Debe unirse a ellos de inmediato.

Este, que podría ser el arranque de una serie de intriga, podría ser también un mundo real para nuestros nietos. Un mundo en el que, gracias a la introducción extensiva de la realidad virtual y los psicofármacos, a la gente se le haya atrofiado el instinto para el dolor, la averiguación, la convivencia con lo imperfecto, la senda que abre la duda. 

Hay otros elementos que ya se pueden imaginar en este universo feliz. La fantasía, dada por real por una tropa de ciudadanos desapegados e indolentes, de que los políticos estén extintos. La alegre amnesia de lo que hicieron cuando estaban en activo. Un gobierno de ChatGPT. 

Con los políticos desaparecerían las ideas o ideologías, sus fórmulas manidas o caducas o rescatadas del pasado y reescritas. Toda esa cháchara que estamos hartos de que nos sea lanzada. La gente dormiría tranquila en la idea de que el gobierno de los pueblos, su convivencia y el reparto de prebendas y derechos lo gestionara un diagrama de flechas, una calculadora binaria. Todo el gasto de las campañas electorales desviado a construir parques de ocio y estadios de fútbol hiperbólicos, de ensueño. Un algoritmo aparentemente descontaminado con el logo de una sonrisa. Un jefe de gobierno robot: magro en eficacia, sin gota de grasa ni sesgos, ¿se tragarían esto nuestros tataranietos? 

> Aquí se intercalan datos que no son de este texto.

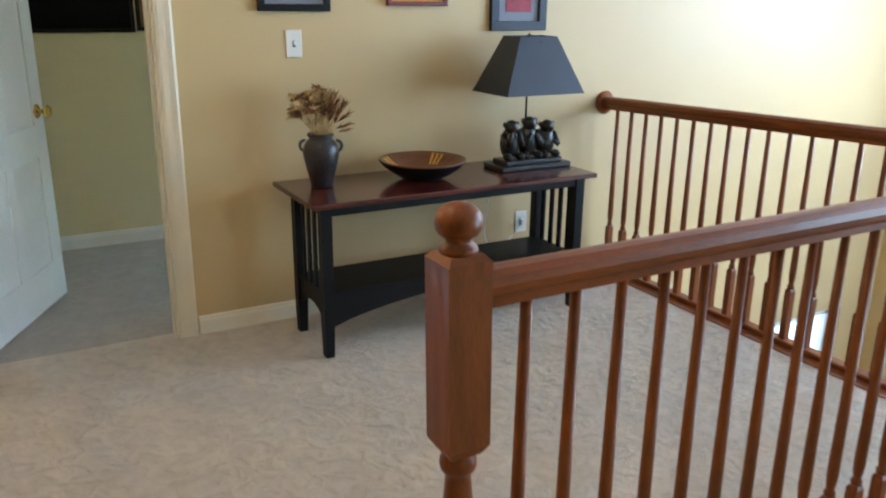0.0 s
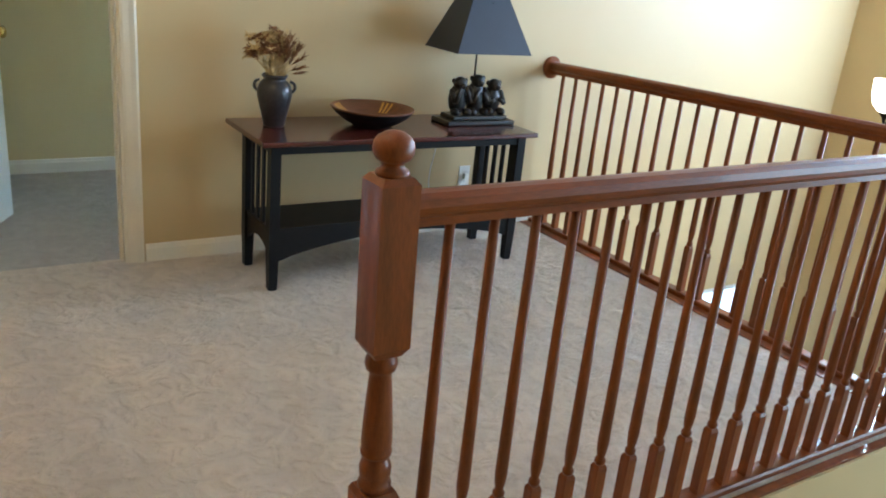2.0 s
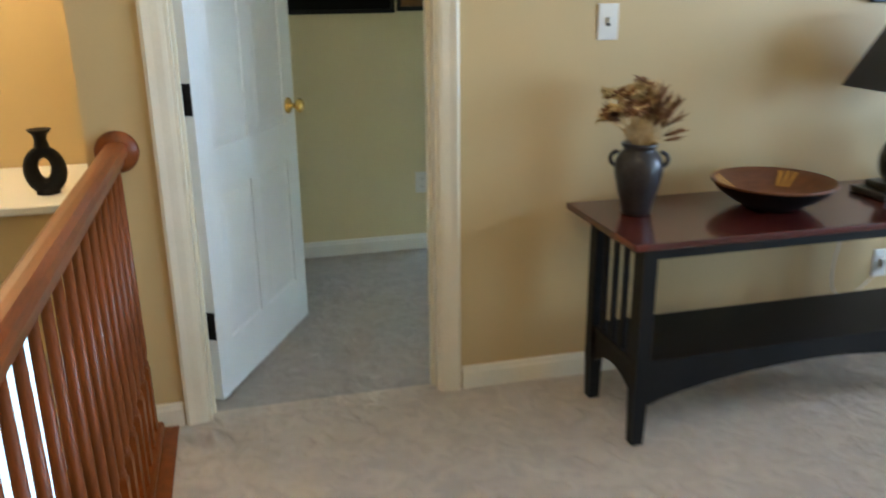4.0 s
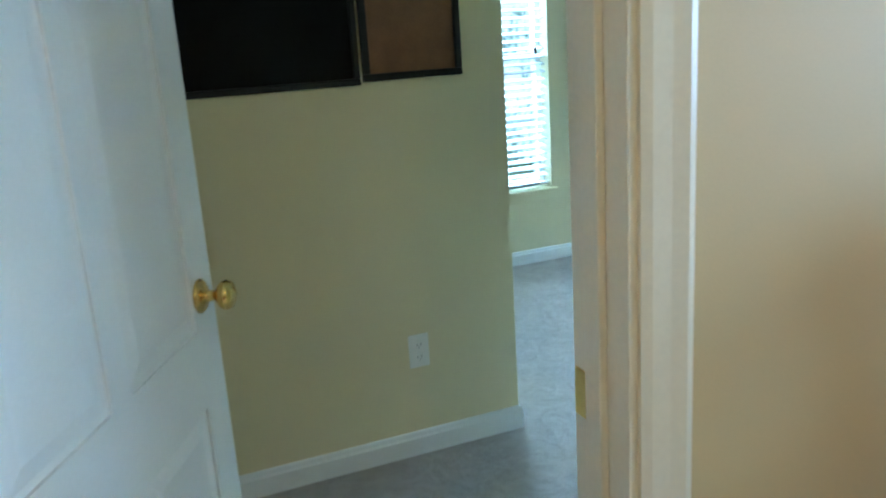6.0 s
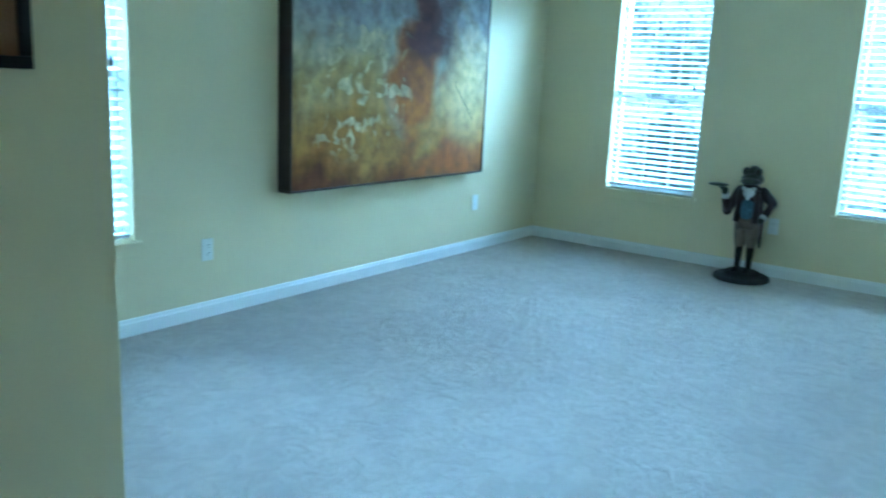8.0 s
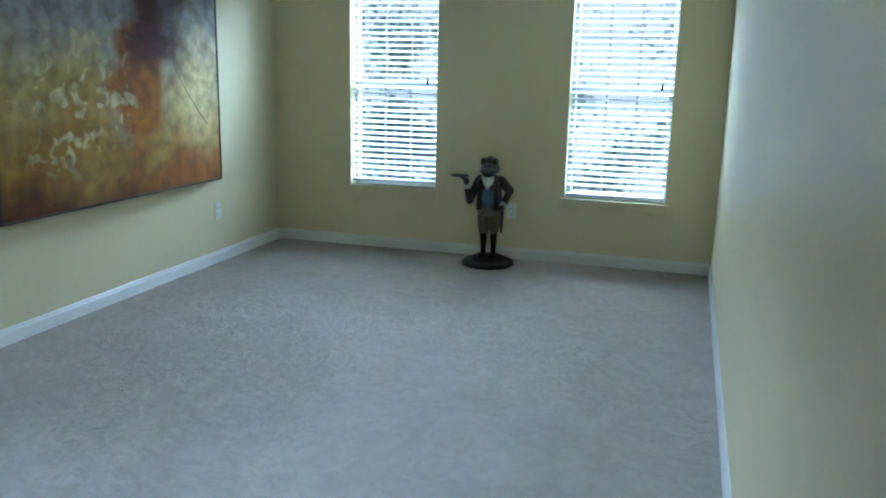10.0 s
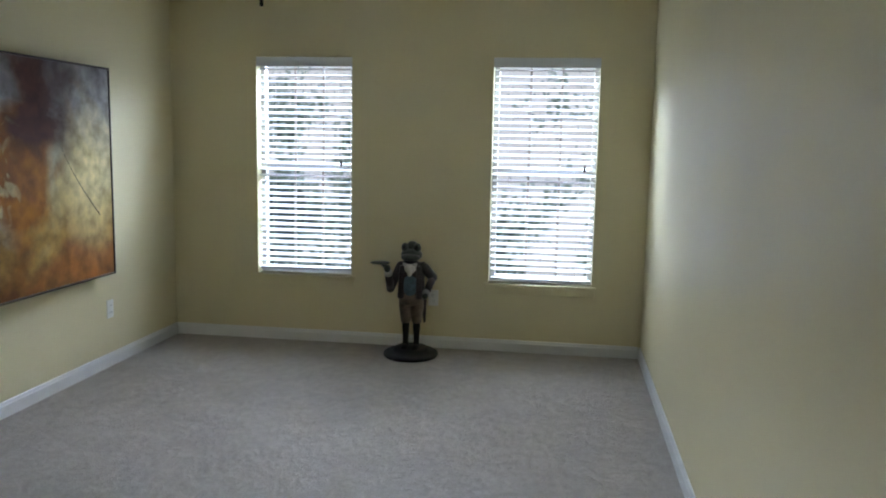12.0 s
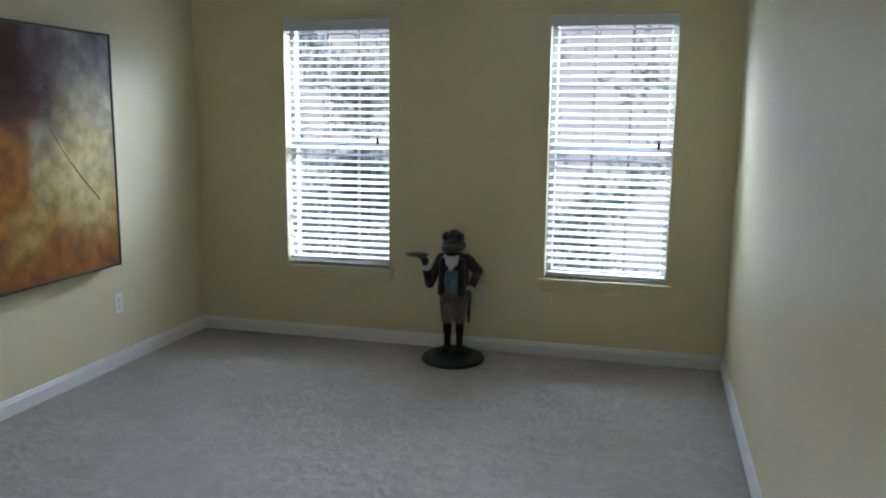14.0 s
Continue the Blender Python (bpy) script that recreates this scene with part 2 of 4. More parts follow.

De igual modo que ya nos interpela nuestra pantalla cuando deseamos algo (antes mismo de saberlo), las generaciones futuras podrían olvidar con el tiempo que deseo no es nuestro sino hemos sido colonizados por él, alguien nos lo ha inyectado. De igual modo que nosotros olvidamos que un entrecot proviene del sacrificio (sangriento, rugiente, violento) de un mamífero (cosa que nuestros abuelos bien sabían), ellos podrían llegar a olvidar que Amazon ha elaborado su búsqueda de artículos por ti. Tan majo. Te ha ahorrado ese tiempo y ahora lo puedes emplear en perrear o zascandilear por los reels de una red social.

¿Quién quedaría en pie para hacerse las grandes preguntas? Con una educación menguada y reducida al folleto o al Tik Tok explicativo, ¿qué recursos les quedarían a los disidentes, los pensadores, los curiosos recalcitrantes? 

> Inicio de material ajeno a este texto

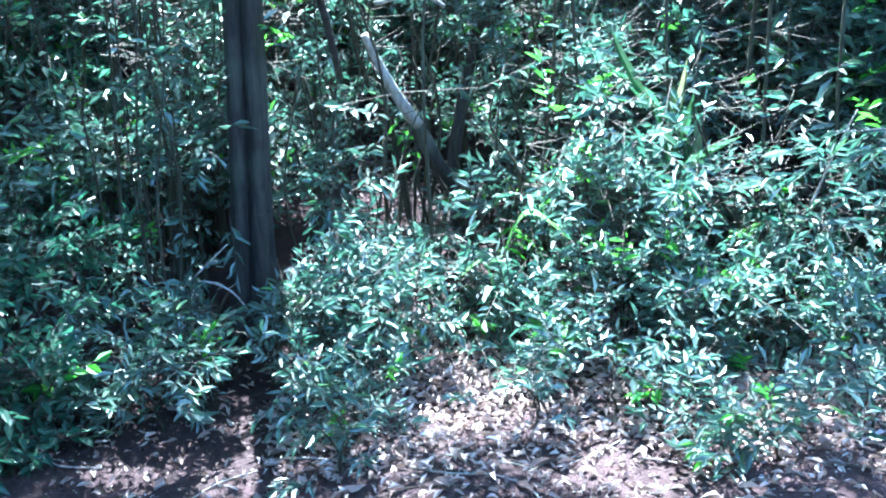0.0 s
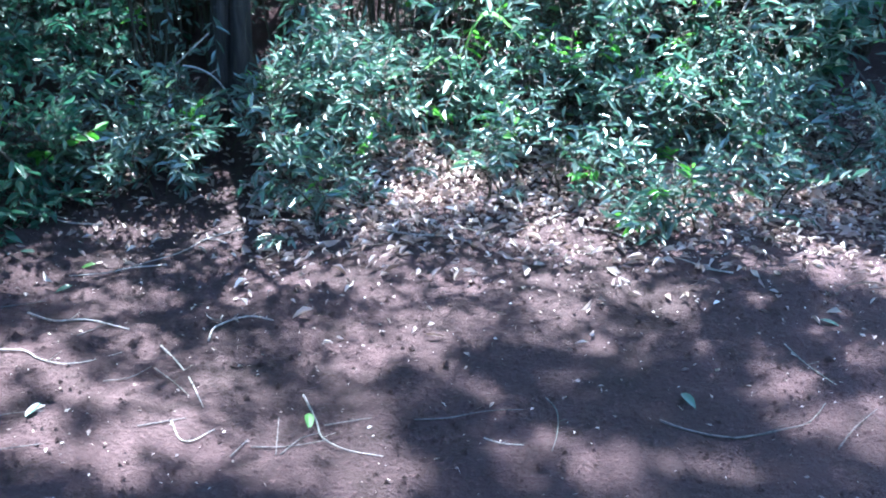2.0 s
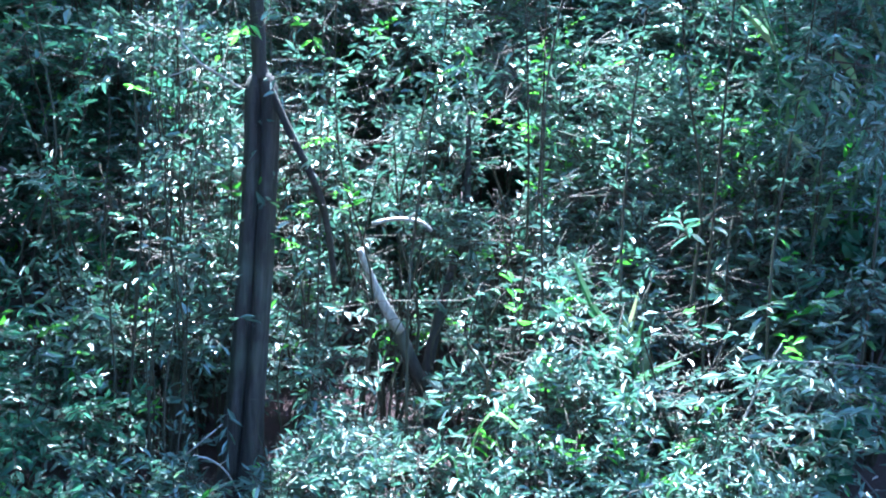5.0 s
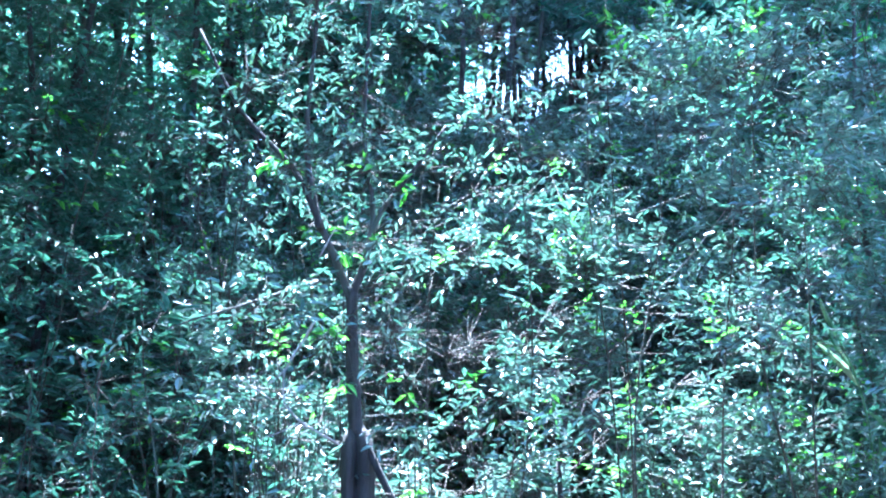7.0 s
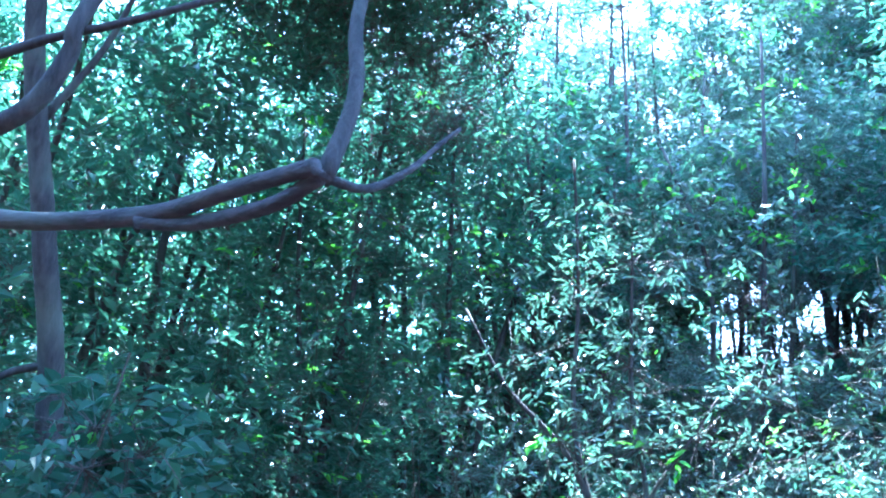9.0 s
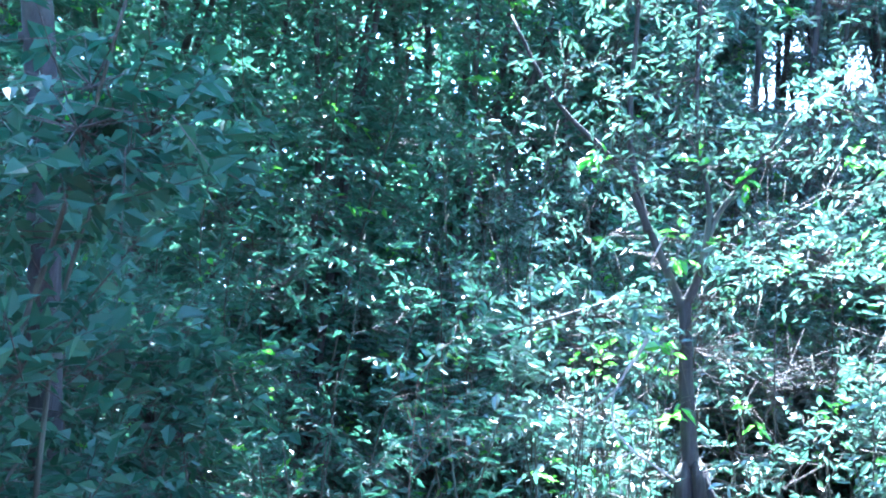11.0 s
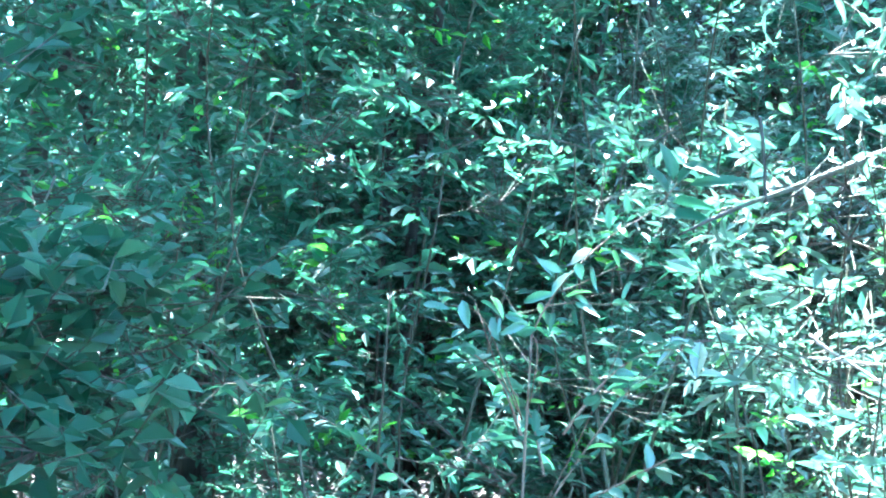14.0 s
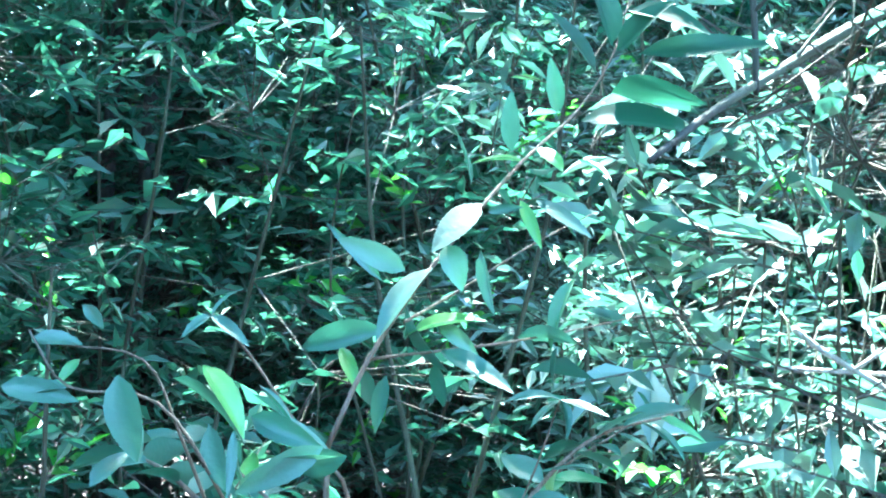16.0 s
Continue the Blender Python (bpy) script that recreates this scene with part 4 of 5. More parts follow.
# the big strap-shaped leaf that bends over in the sun
def strap_plant():
    x, y = 0.11, 4.12
    z = float(ground_z(x, y)) - 0.02
    top = thing("broadleaf_herb", (x, y, z), "broad strap-leaved herb with one arching sunlit leaf", "plant")
    for k, (tip, top_z, w) in enumerate((((0.27, -0.02, 0.385), 0.50, 0.03), ((-0.12, -0.04, 0.30), 0.34, 0.016), ((0.1, 0.1, 0.26), 0.32, 0.015), ((-0.05, -0.14, 0.24), 0.27, 0.014), ((0.16, -0.1, 0.2), 0.26, 0.015))):
        line = bend([(0, 0, 0), (tip[0] * 0.12, tip[1] * 0.2, top_z * 0.7), (tip[0] * 0.42, tip[1] * 0.5, top_z), tip], 18)
        tan = unit(np.gradient(line, axis=0))
        side = unit(np.cross(tan, (0, 0, 1.0)))
        up = np.cross(side, tan)
        s = np.linspace(0, 1, len(line))
        wd = w * np.where(s < 0.35, 0.12 + 0.5 * s, np.sin(np.pi * np.clip((s - 0.2) / 0.8, 0, 1)) ** 0.6)[:, None]
        v = np.stack([line - side * wd + up * wd * 0.25, line, line + side * wd + up * wd * 0.25], 1).reshape(-1, 3)
        f = [(i * 3 + j, i * 3 + j + 1, i * 3 + j + 4, i * 3 + j + 3) for i in range(len(line) - 1) for j in (0, 1)]
        part("leaf", mesh_of("leaf", v, f, NEAR, True), top)


strap_plant()

# ---- the thicket ----
PLANTS = "plants of the thicket"
LIT = "dense green shrub with small glossy lance-shaped leaves, sunlit"
SHADE = "dense green shrub in deep shade, leaves toned dark for it"
LOW = "low leafy seedling rising from the leaf litter"
rng = np.random.default_rng(21)
# low plants along the edge of the bare soil
for i in range(80):
    x = rng.uniform(-1.6, 1.35)
    y = rng.uniform(3.8, 4.4) - (0.45 * rng.uniform(0, 1) if x < -0.25 else 0.1 * (x > 0.55))
    h = rng.uniform(0.2, 0.5) + (0.25 if y > 4 else 0)
    if x < -0.2 and i % 3 == 0 or x < -0.85 and i % 2 == 0:
        continue
    shrub("seedling", (x, y), h, 0.2, LOW, "seedling", "seedlings at the edge", 100 + i, 3, 34, 8, 0.058, 0.29, 0.25, r0=0.004, twig=0.1, fresh=0.03, tilt=0.7)
slim = thing("slim_tree", (-2.165, 3.0, float(ground_z(-2.2, 3.0)) - 0.04), "slim grey tree leaning out of the bushes", "tree")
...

Habría pocos, algunos escribirían sus lúcidas reflexiones antes de volarse los sesos, como Stefan Zweig hizo con su  su librito sobre Montaigne (libro inacabado), acariciando la idea de una nueva oportunidad para la Europa fascista que lo empujaba al suicidio. Mientras alguien pudiera mantener la “ilesa humanidad del corazón en medio de la bestialidad”, la cosa no se daba por perdida. Un solo hombre libre nos haría más libres a todos los hombres. 

Uno solo sería suficiente. Un relevo. Un hilo que seguir en el laberinto. 

Como somos tantos y tan diversos (para el 2100 se calculan 11200 millones, o sea, una plaga), se puede inferir que habría un porcentaje no desdeñable de cerebros activos, una liga de atletas, una estirpe rara y resistente, suficientemente nutrida para recordar a sus tatara tatarabuelos y quizá alumbrar un nuevo Renacimiento. No sueño con que mis hijos forman parte de esta liga. No soy tan egoísta.

Ya tengo nostalgia de mi presente. Qué bien. Es lo que necesitaba. 

En estos días en los que todo el mundo anda cabreado por el adelanto electoral a pleno verano, creo que es una buena gimnasia mental viajar adelante para luego volver atrás. Como dijo Confucio, se trata de querer lo que tenemos y no tanto de tener lo que queremos.